LETTING TONY loose on the world was easy. Reining him in—not so much. "I wouldn't pretend that there aren't times when I hear something Tony says and I have a deep inhalation of breath," says Pat Younge, president and general manager of the Travel Channel. On the rare occasion that Younge wants to tinker with an episode—to prune a bit of barnyard language, say, or lose some quip that's caused an uproar down in legal—there ensues a long and gladiatorial e-mail debate. "Once I wanted to change the title sequence," Younge says, "and Tony sent me an e-mail saying he could feel the blood draining from his veins."

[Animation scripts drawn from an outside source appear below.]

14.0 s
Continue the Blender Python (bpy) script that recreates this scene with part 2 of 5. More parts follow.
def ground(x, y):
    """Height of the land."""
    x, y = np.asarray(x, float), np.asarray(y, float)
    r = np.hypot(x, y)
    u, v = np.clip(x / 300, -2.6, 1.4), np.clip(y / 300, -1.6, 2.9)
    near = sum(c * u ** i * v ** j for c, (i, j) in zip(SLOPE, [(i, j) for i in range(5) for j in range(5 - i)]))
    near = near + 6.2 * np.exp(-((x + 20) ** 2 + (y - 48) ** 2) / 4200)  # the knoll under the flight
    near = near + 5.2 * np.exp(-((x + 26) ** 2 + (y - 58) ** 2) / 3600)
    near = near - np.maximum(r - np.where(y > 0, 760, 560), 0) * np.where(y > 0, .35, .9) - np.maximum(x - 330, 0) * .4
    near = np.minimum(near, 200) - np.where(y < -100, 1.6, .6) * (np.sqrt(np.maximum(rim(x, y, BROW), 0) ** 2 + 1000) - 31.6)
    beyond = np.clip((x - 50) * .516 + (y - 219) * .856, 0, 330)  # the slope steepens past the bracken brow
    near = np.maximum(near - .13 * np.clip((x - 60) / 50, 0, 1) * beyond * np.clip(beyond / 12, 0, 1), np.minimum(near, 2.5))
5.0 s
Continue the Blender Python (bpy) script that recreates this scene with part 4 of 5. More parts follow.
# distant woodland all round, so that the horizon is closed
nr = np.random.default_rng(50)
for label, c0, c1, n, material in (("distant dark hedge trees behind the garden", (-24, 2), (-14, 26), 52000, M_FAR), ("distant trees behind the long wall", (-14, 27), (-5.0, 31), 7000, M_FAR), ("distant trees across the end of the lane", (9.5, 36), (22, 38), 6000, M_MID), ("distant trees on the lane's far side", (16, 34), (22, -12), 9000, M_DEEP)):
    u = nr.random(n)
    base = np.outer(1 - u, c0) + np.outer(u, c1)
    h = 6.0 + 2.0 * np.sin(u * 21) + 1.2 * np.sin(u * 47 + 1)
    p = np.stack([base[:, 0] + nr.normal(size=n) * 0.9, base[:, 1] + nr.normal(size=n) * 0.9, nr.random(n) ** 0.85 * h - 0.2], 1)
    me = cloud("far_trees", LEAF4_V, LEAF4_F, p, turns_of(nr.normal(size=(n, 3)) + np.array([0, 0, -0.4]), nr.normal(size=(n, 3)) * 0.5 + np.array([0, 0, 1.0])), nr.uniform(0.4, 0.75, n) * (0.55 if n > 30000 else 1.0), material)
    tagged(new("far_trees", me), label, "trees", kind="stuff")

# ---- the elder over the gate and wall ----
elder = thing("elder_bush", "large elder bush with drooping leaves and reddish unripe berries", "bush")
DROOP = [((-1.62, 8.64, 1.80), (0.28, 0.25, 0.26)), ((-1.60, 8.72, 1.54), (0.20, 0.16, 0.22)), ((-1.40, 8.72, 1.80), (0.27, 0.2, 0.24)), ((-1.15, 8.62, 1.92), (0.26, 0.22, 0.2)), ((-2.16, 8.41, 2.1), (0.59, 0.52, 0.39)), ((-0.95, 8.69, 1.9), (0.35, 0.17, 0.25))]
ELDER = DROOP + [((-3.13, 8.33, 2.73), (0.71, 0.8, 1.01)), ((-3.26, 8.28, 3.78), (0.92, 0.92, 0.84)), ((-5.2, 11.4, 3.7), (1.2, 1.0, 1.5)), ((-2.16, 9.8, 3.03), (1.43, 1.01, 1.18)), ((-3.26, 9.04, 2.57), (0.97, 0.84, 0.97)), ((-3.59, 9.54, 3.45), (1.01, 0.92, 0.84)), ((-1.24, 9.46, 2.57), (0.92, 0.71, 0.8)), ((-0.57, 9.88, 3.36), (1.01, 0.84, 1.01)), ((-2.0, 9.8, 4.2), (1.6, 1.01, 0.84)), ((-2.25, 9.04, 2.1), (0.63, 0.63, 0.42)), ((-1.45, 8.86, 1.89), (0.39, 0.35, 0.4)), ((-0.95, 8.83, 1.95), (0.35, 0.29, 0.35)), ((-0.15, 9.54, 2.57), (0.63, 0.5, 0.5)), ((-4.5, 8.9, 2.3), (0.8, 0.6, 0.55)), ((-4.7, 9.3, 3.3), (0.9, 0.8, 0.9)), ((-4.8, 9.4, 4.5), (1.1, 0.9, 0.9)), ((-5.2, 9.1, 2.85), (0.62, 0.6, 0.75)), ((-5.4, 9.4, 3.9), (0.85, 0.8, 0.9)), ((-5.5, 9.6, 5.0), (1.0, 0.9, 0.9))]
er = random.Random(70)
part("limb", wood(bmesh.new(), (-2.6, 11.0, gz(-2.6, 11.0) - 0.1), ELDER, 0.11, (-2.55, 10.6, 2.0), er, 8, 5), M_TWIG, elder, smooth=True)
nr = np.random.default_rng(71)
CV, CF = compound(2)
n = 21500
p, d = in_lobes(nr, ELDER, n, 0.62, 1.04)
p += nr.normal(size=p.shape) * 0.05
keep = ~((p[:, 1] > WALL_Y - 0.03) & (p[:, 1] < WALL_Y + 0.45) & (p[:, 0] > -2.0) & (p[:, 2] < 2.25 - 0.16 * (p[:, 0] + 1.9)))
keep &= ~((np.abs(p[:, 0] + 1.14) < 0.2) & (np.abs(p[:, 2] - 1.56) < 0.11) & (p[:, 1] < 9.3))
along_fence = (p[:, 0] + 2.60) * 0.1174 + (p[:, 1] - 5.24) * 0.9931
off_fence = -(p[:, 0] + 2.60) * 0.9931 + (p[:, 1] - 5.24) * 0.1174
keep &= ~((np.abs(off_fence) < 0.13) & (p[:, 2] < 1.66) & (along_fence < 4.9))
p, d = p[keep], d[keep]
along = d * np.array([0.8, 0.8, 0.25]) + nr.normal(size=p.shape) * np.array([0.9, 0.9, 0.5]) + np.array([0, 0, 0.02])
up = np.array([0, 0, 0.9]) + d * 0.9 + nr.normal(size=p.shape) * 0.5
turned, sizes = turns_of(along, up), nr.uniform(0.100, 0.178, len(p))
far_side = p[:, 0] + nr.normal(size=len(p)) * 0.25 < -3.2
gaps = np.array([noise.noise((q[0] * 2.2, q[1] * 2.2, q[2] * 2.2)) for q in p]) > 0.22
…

The Travel Channel knew what they were getting. Tony has never shied away from verbal fisticuffs, and he seems to take particular joy in sniping at the rogue's gallery of celebrity "chefs." In Kitchen Confidential, he calls Emeril Lagasse "Ewok-like" and says that four-star gourmands like André Soltner would never invite Tony, a chef of minor repute, to go skiing. (As it happened, after Soltner read the book he did invite Tony to the slopes; Tony has also since developed a grudging respect for Lagasse, or at least his cooking.)

Tonight, he'll take aim at Rachael Ray. "She's got a magazine, a television empire, all these bestselling books—I'm guessing she's not hurting for money," Tony will say, his voice rising. "She's hugely influential, particularly with children.

"And she's endorsing Dunkin' Donuts."

A pause.

"It's like endorsing crack for kids! I'm not a very ethical guy. I don't have a lot of principles. But somehow that seems to me over the line. Juvenile diabetes has exploded. Half of Americans don't have necks. And she's up there saying, 'Eat some fuckin' Dunkin' Donuts. You look great in that swimsuit—eat another donut!' That's evil."